July 9, 2006
Vurt
Author: Jeff Noon
Year: 1996
Category: Cyberpunk Books
Overview: Vurt is the story of Scribble, a serious drug addict who lost his sister to drugs and his desparate attempt to get her back. Desdemona acts as a handy MacGuffin to drive Scribble’s exploration of himself and the readers exploration of a kind of weird future fantasy of Manchester (England).

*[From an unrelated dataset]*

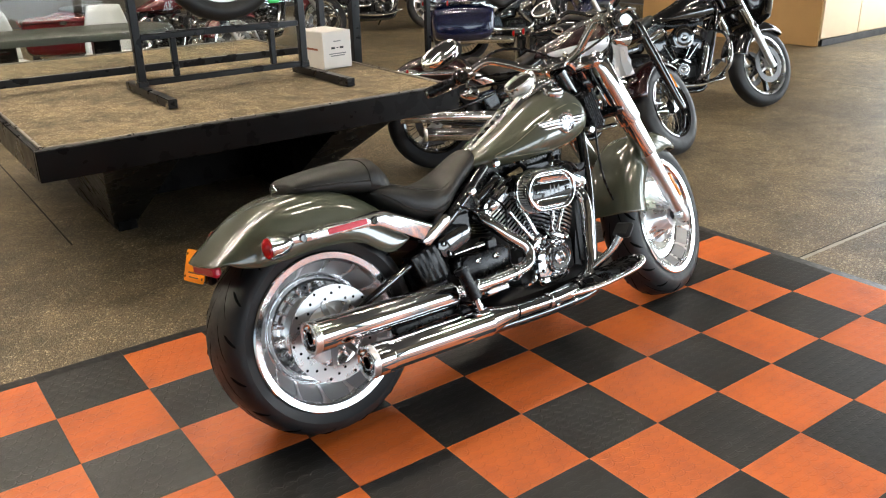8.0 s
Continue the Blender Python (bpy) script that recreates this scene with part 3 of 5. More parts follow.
def wheel(bike, name, x, rad, half, rim_r, style, S, n, front, groove_n=0, dish=1.0, dark=False, arms=9, drop=0.0):
    """A wheel with its axle along y. style: disc, cast or spoke."""
    base = Matrix.Translation((x, 0, rad + drop)) @ Matrix.Rotation(radians(90), 4, "X")
    m = (S @ base) if S else base
    w = holder(name, Matrix.Identity(4), "", "")
    for k in list(w.keys()):
        del w[k]
    w.parent = bike
    # tyre: bead to crown to bead
    prof = []
    k = 26
    for i in range(k + 1):
        a = math.pi * i / k
        c, s = math.cos(a), math.sin(a)
        h = half * math.copysign(abs(c) ** 0.62, c)
        r = rim_r + (rad - rim_r) * (abs(s) ** (0.62 if not front else 0.7))
        prof.append((r, -h * (1.0 if s > 0.25 else 0.86 + 0.56 * s)))
    inner = [(rim_r - 0.004, prof[-1][1] * 0.9), (rim_r - 0.004, prof[0][1] * 0.9)]
    part("tyre", Geo(m).lathe(prof + inner + [prof[0]], None, n, False), RUBBER, w, "black rubber tyre")
    if groove_n:
        g = Geo(m)

        def on_tyre(hh, a, lift=-0.0046):
            c = max(-1, min(1, -hh / half))
            ac = math.acos(math.copysign(abs(c) ** (1 / 0.62), c))
            r = rim_r + (rad - rim_r) * (abs(math.sin(ac)) ** (0.62 if not front else 0.7)) + lift
            return (r * math.cos(a), r * math.sin(a), hh)

        # grooves are black strips on the tread, with their shade in the colour
        for i in range(groove_n):
            for sgn in (-1, 1):
                a0 = 2 * math.pi * (i + (0.5 if sgn > 0 else 0)) / groove_n
                pts = [on_tyre(sgn * half * (0.04 + 0.88 * t), a0 + 0.62 * (1 - (1 - t) ** 1.8) + 0.09 * math.sin(3 * t)) for t in (q / 9 for q in range(10))]
                g.tube(pts, [0.0015 + 0.0043 * math.sin(math.pi * min(1, 0.15 + q / 9)) for q in range(10)], 6)
                pts = [on_tyre(sgn * half * (0.5 + 0.42 * t), a0 + 0.30 + 0.16 * t) for t in (q / 5 for q in range(6))]
                g.tube(pts, [0.0022 + 0.005 * math.sin(math.pi * q / 5) for q in range(6)], 6)
        tagged(part("tread_groove", g, RECESS_SHADE, w), kind="stuff")
    b = half * 0.86
    if style == "disc":
        deep = b - 0.012 - 0.075 * dish
        cone_r0, cone_r1, cone_h0, cone_h1 = 0.171, rim_r - 0.024, deep + 0.004, b - 0.012
        lip = [(rim_r + 0.002, b), (rim_r + 0.005, b + 0.006), (rim_r, b + 0.009), (rim_r - 0.018, b + 0.006), (rim_r - 0.022, b + 0.001), (cone_r1, cone_h1)]
        face = [(cone_r0, cone_h0), (0.167, deep), (0.163, deep + 0.009), (0.156, deep + 0.014), (0.148, deep + 0.013), (0.14, deep + 0.004), (0.128, deep - 0.006), (0.112, deep - 0.006)]
        if front:
            face = [(cone_r0, cone_h0), (0.166, deep + 0.002), (0.14, deep), (0.118, deep + 0.001), (0.1, deep + 0.004)]
        back = [(0.1, -b + 0.04), (rim_r - 0.03, -b + 0.04), (rim_r - 0.016, -b), (rim_r + 0.002, -b)]
        part("rim", Geo(m).lathe(lip + face + back, None, n, False), BRIGHT_RIM, w, "polished aluminium dished rim")

        # grey pockets round the dish between bright bars that widen to the rim
        def on_cone(r, a, up):
            return (r * math.cos(a), r * math.sin(a), cone_h0 + (cone_h1 - cone_h0) * (r - cone_r0) / (cone_r1 - cone_r0) + up)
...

Noon doesn’t seem to be too concerned about the Science component of his Science Fiction. The main element of Sci Fi that he uses here is the idea of creating a particular technology with particular rules and then extrapolating the way that society integrates those technologies into itself and, ultimately, takes them for granted. It’s that final element, societies ambivalance towards tech, that, along with a kind of virtual reality, qualifies this for consideration as cyberpunk. But the tech itself is completely implausable and the rules (as layed out by the GameCat in small, zine style, chapters), though consistantly adheared to, don’t make a great deal of sense. That’s not a criticism (at least, not to me). It all seems like a deliberate attempt to distance the book from the kind of tech fetishism (not to mention the quasi military motifs) that is common in traditional science fiction. Scribble’s world is a messed up, poverty strewn mess peopled with various inventive and atmposheric characters.
All of the five main classes of being (human, robo, dog, shadow and Vurt) mate with each other in unions that bear fruit. Mongrel Alsation-scouse popstars walk around on their hind legs as though they’re actually men.
Cops stalk the streets with a desparate corruption defined by disappointment and terrible pacts made with the best of intentions. Scribble escapes his world in a way that should be familar to any society anywhere in the world at any time in history; the use of the best drugs available. In Scribble’s world these are Vurt feathers. Using them transports your mind to a dreamworld in order to experience whatever dream is contained in that particular feather. The twist being that the world of the Vurt would seem to be in some ways a persistant alternate dimension in which things (and people) can be lost. The plot of the novel is simply the search for the various components necessry to get Desdemona back from the Vurt but it’s the journey and the things that are shown to you on the way that matter.
The Bottom Line: I don’t want to live in the world of Noon’s future Manchester, although I am aware that something very similar (at least in terms of poverty) already exists in our own time. I do recomend reading the book. You may not have read anything like it.